This doubleheader at The Bourne Music Club, Sittingbourne, a small but rocking little venue, saw two of the more highly rated lesser-known bands combining on a fifteen-date tour across the UK to produce an evening of fervent, enjoyable music. The Commoners, making their UK debut, are a five-piece roots & rock band from Toronto, and Troy Redfern is heralded as being the king of UK slide guitar players, so on paper, this looked to be an intriguing gig.
And so it proved to be. I’ll readily admit to knowing little more than nothing about The Commoners, but they made their mark. With music they describe as ‘possessing a sound tapped from the oaken belly of a whisky barrel,’ they’re tough, rootsy and bluesy and brought to mind the Black Crowes and the Allman Brothers, no bad thing. Their set was drawn mostly from their latest album, Find A Better Way, and they open with the title track, which is a call to the human race to get its act together after some of the events during the past few years. This is followed by ‘Naturally’, the slow bluesy ballad ‘Deadlines’ and ‘Hanging On Again’. On ‘Body And Soul’, a track which didn’t make it onto their last album, guitar man Ross Citrullo produces a violin bow and uses it to good effect before they close with the lively ‘Fill My Cup’. This was only the Commoners’ second UK show and, with sets like this, it’s a fair bet they’ll make a lot of friends on this tour.
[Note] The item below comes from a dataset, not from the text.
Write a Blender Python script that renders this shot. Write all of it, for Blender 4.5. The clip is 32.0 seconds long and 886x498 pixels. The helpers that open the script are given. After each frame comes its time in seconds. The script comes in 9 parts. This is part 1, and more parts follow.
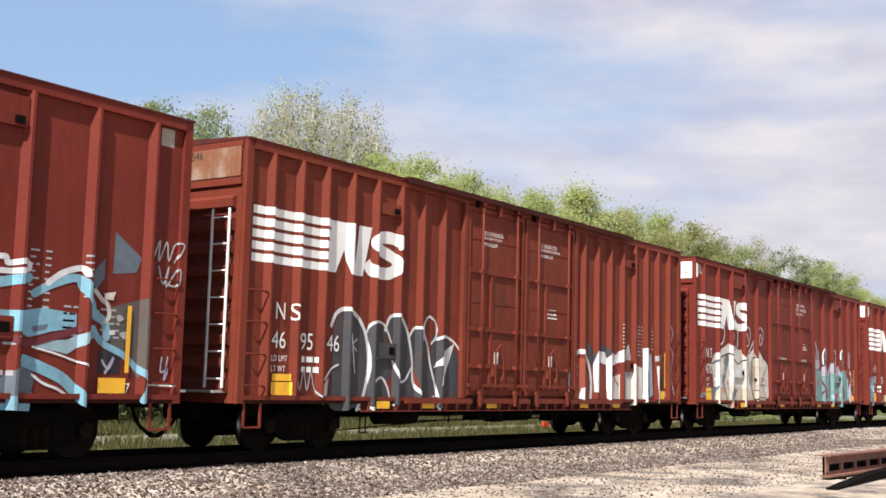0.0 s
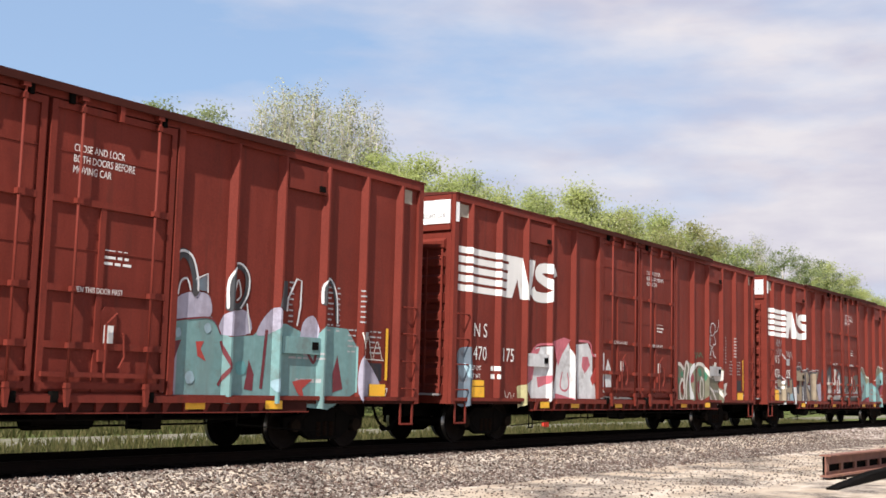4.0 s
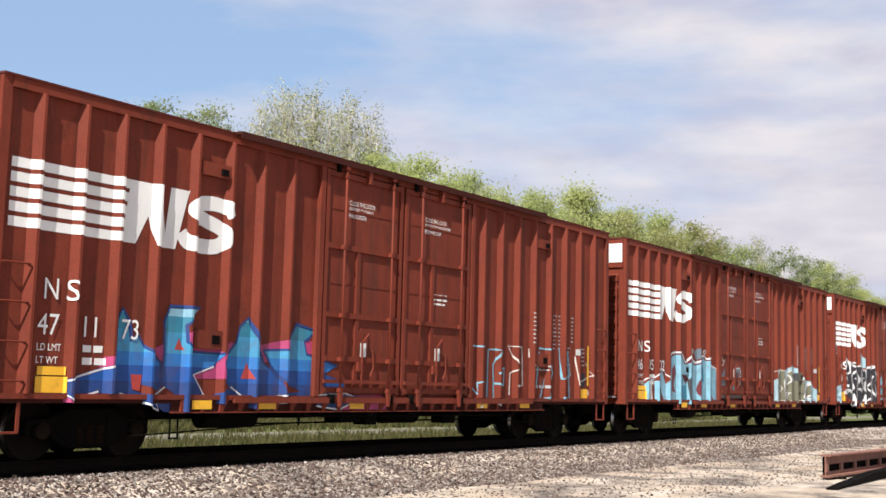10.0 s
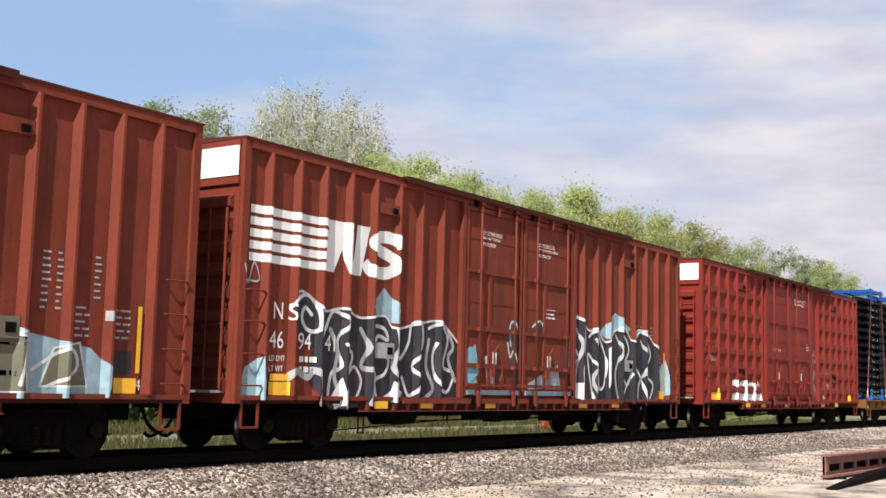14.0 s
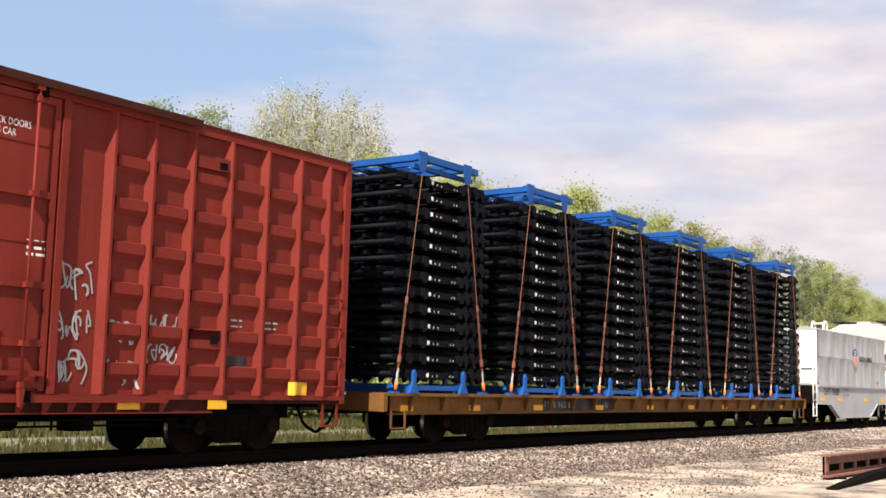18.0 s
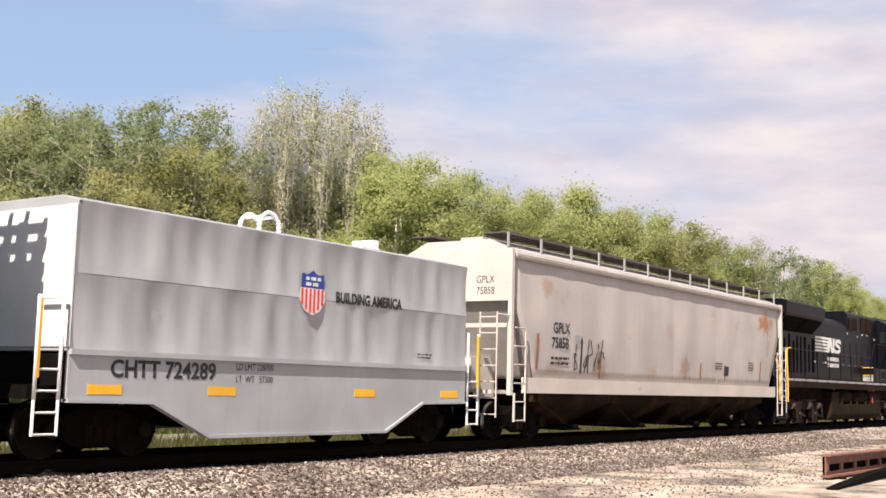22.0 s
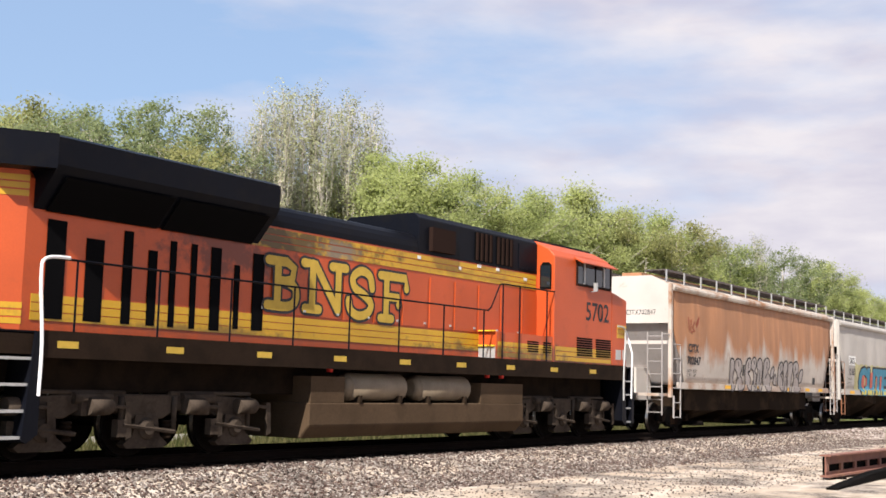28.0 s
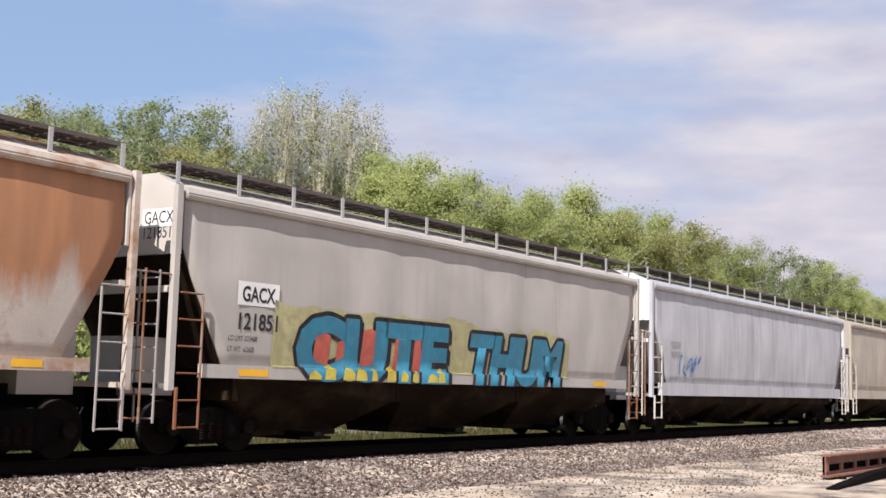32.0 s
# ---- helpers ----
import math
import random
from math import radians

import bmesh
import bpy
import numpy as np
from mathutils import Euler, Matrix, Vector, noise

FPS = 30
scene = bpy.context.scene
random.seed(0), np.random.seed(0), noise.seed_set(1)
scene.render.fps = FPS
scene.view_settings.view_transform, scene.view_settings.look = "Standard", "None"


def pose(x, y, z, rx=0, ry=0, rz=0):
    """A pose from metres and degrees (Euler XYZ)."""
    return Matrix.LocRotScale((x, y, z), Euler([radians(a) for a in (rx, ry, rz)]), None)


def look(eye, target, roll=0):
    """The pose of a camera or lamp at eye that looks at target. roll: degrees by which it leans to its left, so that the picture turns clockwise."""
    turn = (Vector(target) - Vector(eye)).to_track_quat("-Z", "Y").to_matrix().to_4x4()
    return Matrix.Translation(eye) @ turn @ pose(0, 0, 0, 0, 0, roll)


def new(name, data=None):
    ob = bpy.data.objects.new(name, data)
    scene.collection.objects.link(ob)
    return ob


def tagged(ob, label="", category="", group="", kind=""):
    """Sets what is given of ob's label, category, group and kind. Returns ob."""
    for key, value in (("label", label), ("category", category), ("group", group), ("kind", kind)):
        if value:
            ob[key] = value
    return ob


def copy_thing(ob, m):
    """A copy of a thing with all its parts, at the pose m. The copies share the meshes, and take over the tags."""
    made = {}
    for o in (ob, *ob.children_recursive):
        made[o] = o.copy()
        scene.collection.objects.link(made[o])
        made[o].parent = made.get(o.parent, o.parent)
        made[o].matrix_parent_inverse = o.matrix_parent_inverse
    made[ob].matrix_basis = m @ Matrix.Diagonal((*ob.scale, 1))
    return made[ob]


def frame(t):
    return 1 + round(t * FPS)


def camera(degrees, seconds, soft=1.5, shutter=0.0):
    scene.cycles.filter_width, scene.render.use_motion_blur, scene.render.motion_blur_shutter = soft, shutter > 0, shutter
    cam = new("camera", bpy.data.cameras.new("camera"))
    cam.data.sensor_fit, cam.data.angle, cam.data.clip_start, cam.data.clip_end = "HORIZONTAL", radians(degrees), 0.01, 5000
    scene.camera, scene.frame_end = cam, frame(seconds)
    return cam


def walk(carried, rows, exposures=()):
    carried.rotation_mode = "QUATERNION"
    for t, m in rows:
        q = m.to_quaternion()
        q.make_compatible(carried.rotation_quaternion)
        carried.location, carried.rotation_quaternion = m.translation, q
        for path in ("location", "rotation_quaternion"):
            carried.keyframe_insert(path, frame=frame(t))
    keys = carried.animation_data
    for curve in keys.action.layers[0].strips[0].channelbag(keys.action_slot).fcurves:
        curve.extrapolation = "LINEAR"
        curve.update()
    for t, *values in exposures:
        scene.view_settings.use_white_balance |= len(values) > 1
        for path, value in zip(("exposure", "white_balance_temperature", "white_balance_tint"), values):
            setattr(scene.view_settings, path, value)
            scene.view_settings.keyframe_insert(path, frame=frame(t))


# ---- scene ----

Troy Redfern followed on and, for a man supposedly seeped in the blues, he and his three-piece band of guitar, bass and drums produced mostly their somewhat rockier side, albeit one laced with some fine guitar work, with little in the way of actual blues. He’s certainly an awful lot closer to Johnny Winter than he is to Robert Johnson, but this fits in with his vibe of being a free spirit, someone who sets his own agenda. That he knows his way up and down a fretboard isn’t in doubt and, once he gets his groove going, he’s on his way. From the rip-roaring opener of ‘All Night Long’, he plays several songs from his latest album, Wings Of Salvation, such as a blistering ‘Sweet Carolina’, plus ‘Dark Religion’ and ‘Down’ – Some sleazy guitar work on ‘Scorpio’, a superb ‘Waiting For Your Love‘ and concludes with a rocking ‘Sanctify’ from his previous album The Fire Cosmic.
Gigs like this are the perfect antidote to London’s O2 arena or any Hyde Park gig where it’s 100% certain you’ll be subject to extortionate ticket prices, plus the iniquitous ‘booking fee’ from Ticketmaster and their ilk. Tonight featured two acts who both gave the fans real value for not too much money, in a venue with reasonably priced drinks .. no £8.50 pints as sold at the Shepherds Bush Empire. Redfern is back in Kent in July at the Maid of Stone Festival, and it’ll be interesting to see how he comes across in front of a larger crowd.